仮想化とクラウドがキーワード
NVIDIAがGeForce GRIDを実現可能としている根拠は、下の2つの図があらわしている。「プロゲーマー」はともかく、一般的なユーザーは200msぐらいが反応できる限界だという。
一方でネットワークゲームの場合、ユーザーからの入力をサーバーに送り、サーバーはその入力に基づいた行動結果を演算し、表示し、その画像をエンコードしてユーザー側に送って、ユーザー側端末はエンコードされた画像をデコードして表示するというプロセスを経る。だからどうしてもレスポンスが悪くなり、いわゆる二人羽織のような間の抜けたものになってしまう。
GeForce GRIDにはNVIDIAのこれまでのゲーム経験が生かされている。GPUが演算した画面情報を、GPU内部でエンコードすればロスが少ない。結果として、ゲーム機程度のレスポンスがネットワーク越しでも得られるというわけだ。さらにGeForce GRIDは仮想化によるメリットもある。
現在想定されているシステムの「最大4ユーザーまで」という制限は、あくまで現在のKeplerベースGPUの処理能力による制限である。同時実行のユーザー数を増やして規模を上げたり、消費電力を減らすという考えもあるだろう。もし、将来さらにGPUパワーの必要なゲームを提供したくなった場合は、GPU当たりのユーザー数を減らすという手もあれば、毎年のように改良が続く新しいGPUをサーバー側で導入してもいい。
実現の鍵を握るのは
広帯域で低レイテンシーなネットワークか?
クラウドゲームのサービスは、すでにアメリカなどで提供されているが、これをそのまま日本で遊ぶことはできない。単にサービスエリア外だからというだけではなく、アメリカのサービスを日本で遊ぶのはネットワーク遅延(レイテンシー)が問題になるからだ。
また、ゲームの最中は「ゲーム画面」の転送がずっと続くため、ネットワーク帯域もかなり必要となるだろう。

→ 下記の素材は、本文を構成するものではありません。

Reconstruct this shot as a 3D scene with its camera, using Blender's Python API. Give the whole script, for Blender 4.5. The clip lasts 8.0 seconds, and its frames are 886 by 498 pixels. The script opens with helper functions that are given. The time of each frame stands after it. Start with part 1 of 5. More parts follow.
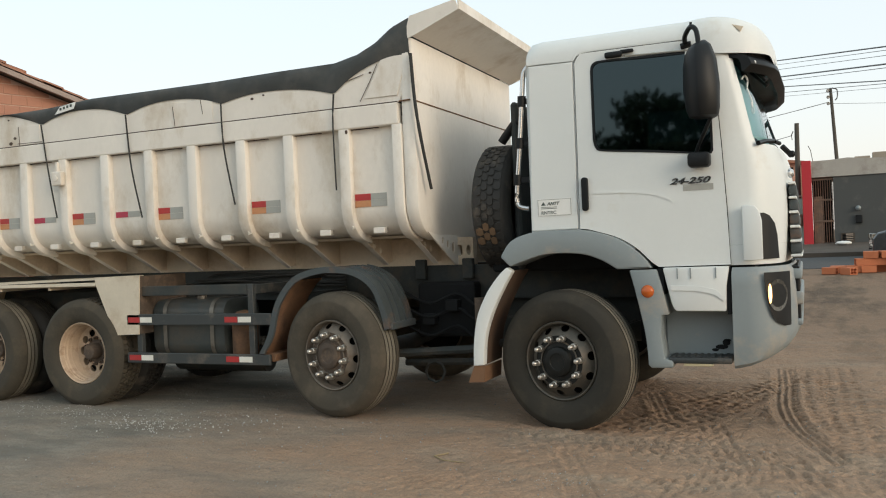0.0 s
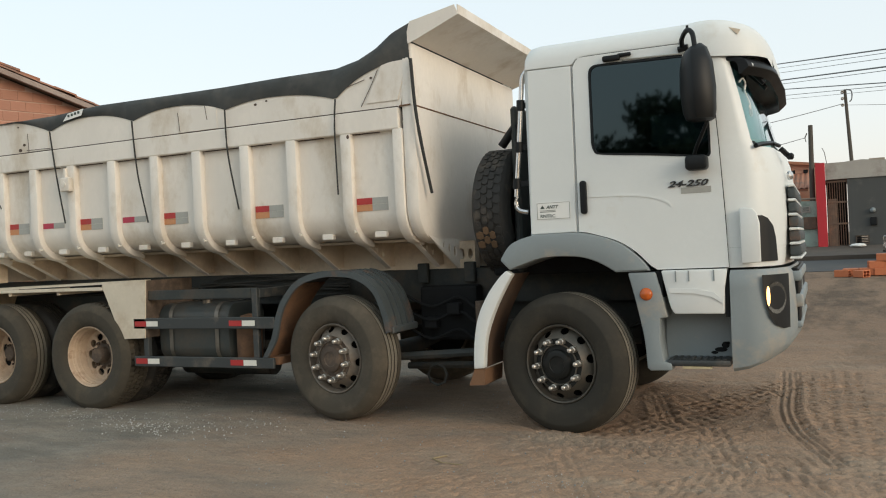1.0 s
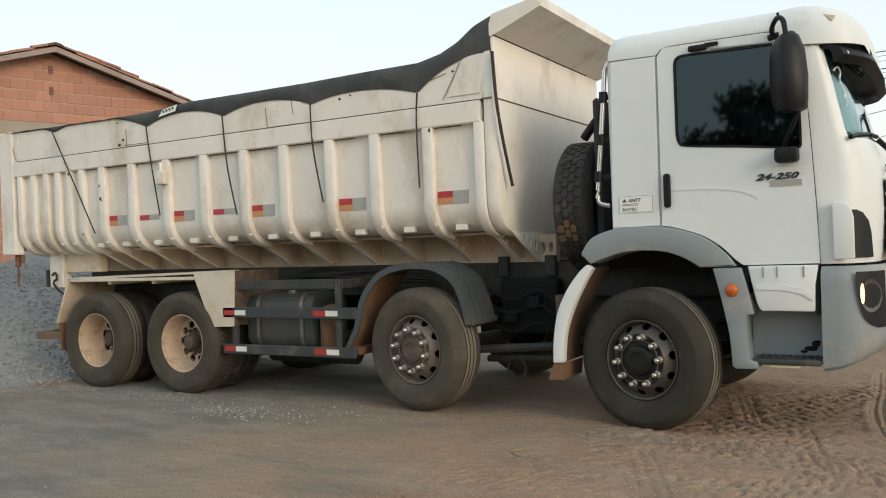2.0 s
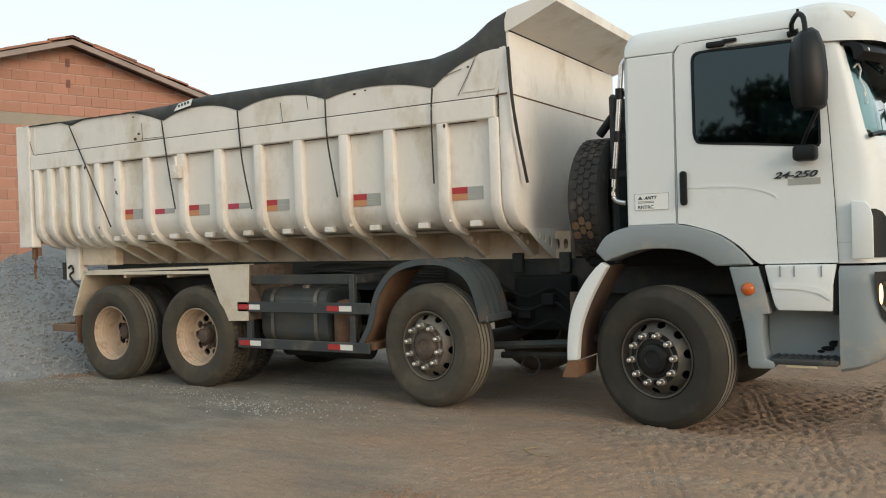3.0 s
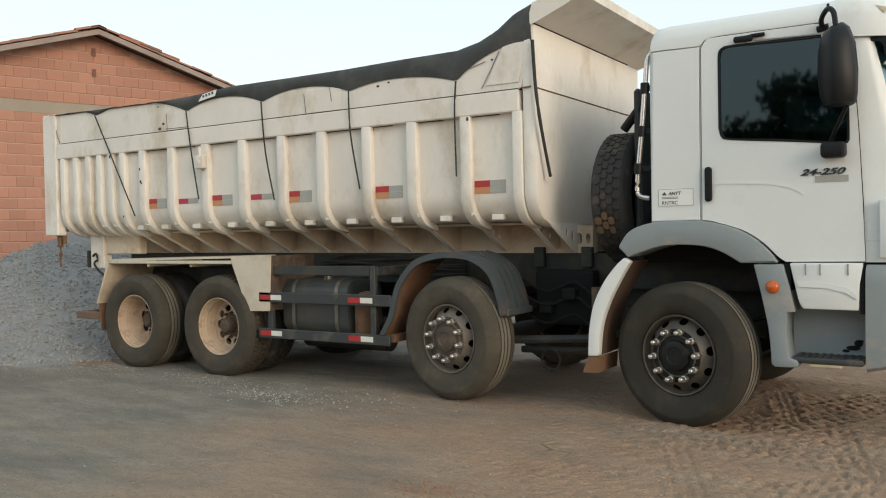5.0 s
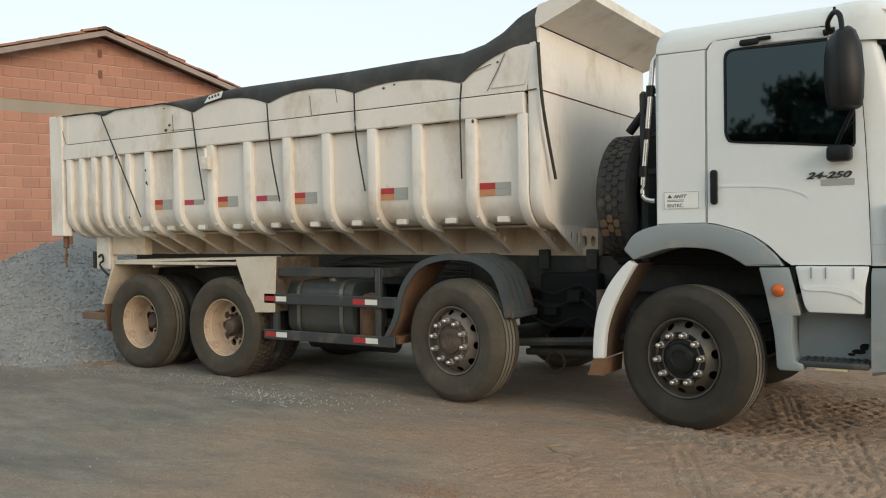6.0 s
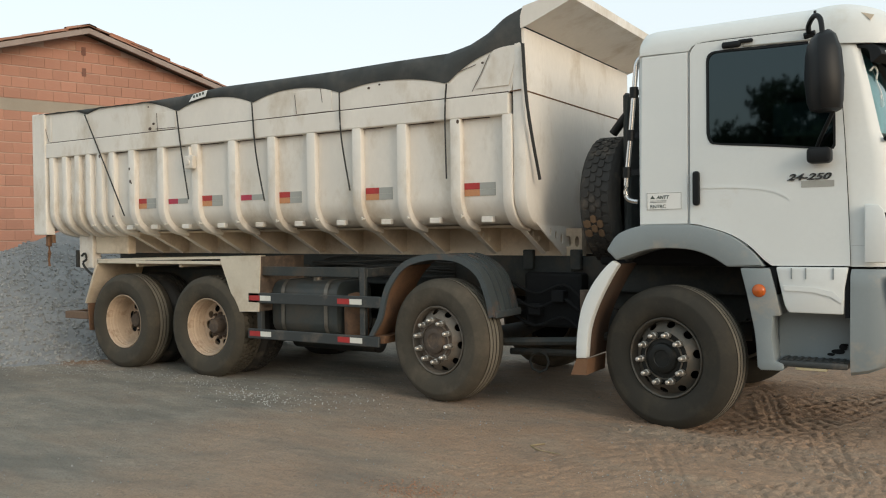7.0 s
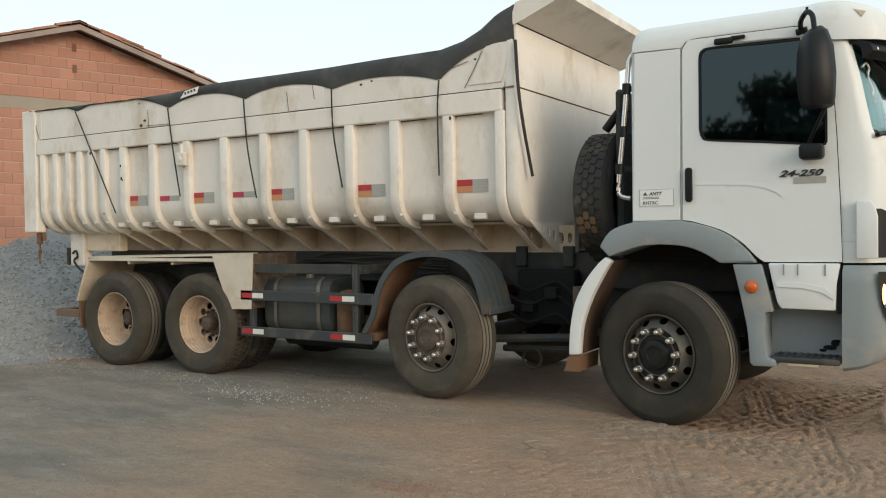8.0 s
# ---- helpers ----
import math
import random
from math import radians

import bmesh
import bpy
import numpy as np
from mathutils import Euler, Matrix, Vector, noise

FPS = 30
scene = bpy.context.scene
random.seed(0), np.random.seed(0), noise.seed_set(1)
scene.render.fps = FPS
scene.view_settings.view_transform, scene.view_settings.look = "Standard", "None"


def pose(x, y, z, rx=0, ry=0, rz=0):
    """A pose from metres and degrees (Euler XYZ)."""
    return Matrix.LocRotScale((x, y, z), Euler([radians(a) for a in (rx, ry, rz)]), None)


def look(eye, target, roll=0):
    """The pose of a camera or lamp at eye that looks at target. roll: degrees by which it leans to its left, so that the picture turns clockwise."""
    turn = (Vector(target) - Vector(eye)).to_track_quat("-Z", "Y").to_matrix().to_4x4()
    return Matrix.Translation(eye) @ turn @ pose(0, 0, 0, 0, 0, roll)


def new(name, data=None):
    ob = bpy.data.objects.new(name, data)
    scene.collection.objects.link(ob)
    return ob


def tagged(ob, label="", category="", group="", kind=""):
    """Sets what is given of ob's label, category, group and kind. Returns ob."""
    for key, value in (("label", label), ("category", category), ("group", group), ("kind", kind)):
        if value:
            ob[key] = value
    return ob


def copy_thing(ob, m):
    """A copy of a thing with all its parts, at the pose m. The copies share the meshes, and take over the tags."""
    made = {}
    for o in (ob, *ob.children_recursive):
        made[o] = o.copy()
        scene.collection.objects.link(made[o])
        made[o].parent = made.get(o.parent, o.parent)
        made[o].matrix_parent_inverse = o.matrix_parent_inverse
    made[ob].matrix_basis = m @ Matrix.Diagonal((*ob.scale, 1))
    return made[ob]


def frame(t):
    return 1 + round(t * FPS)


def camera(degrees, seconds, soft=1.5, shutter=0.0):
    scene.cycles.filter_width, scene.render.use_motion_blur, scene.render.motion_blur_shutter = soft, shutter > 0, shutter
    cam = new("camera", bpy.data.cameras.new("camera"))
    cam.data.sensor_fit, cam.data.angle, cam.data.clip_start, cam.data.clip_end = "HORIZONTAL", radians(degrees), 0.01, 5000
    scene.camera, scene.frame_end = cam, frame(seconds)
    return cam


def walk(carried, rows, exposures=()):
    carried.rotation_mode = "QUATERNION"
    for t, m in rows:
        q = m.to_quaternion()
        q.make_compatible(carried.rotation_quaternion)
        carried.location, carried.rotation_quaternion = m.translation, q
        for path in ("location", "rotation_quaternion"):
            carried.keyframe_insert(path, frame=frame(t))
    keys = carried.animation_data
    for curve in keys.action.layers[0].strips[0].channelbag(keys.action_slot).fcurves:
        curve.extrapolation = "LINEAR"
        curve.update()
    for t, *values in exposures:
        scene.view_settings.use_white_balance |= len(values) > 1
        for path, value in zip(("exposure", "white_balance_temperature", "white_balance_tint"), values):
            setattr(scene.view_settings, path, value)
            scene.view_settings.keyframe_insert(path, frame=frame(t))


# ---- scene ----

下のグラフはネットワーク機器ベンダーであるシスコシステムズが発表した「全世界のモバイルデータトラフィックの予測 2011~2016年アップデート」より引用したものだが、クラウドゲームはビデオと同程度の帯域を必要するので、普及に当たってはネットワーク帯域の確保が重要となる。
一方で、ユーザー側のハードウェア投資やソフトウェアパッケージの購入コストは不要で遊べるので、気軽に体験することができ、ゲームを遊ぶための敷居は格段に低くなる。
ゲームの遊び方も変わるかもしれない。パッケージソフトがある程度の価格である以上、数多くのゲームを購入するのは少々無理がある。だがクラウドゲームならば、ゲームの時間貸しや月額会員制のシステムで、対象ゲームを遊び放題にすることも可能だ。逆に「ゲームは1日1時間!」と、長時間プレイを強制的に止めることもできる。
ゲームプログラムが手元に所有できないのは、既存のゲーム販売モデルに慣れたユーザーには不安かもしれないが、GeForce GRIDは特にコスト面で、ユーザーに受け入れられやすい技術ではないかと思う。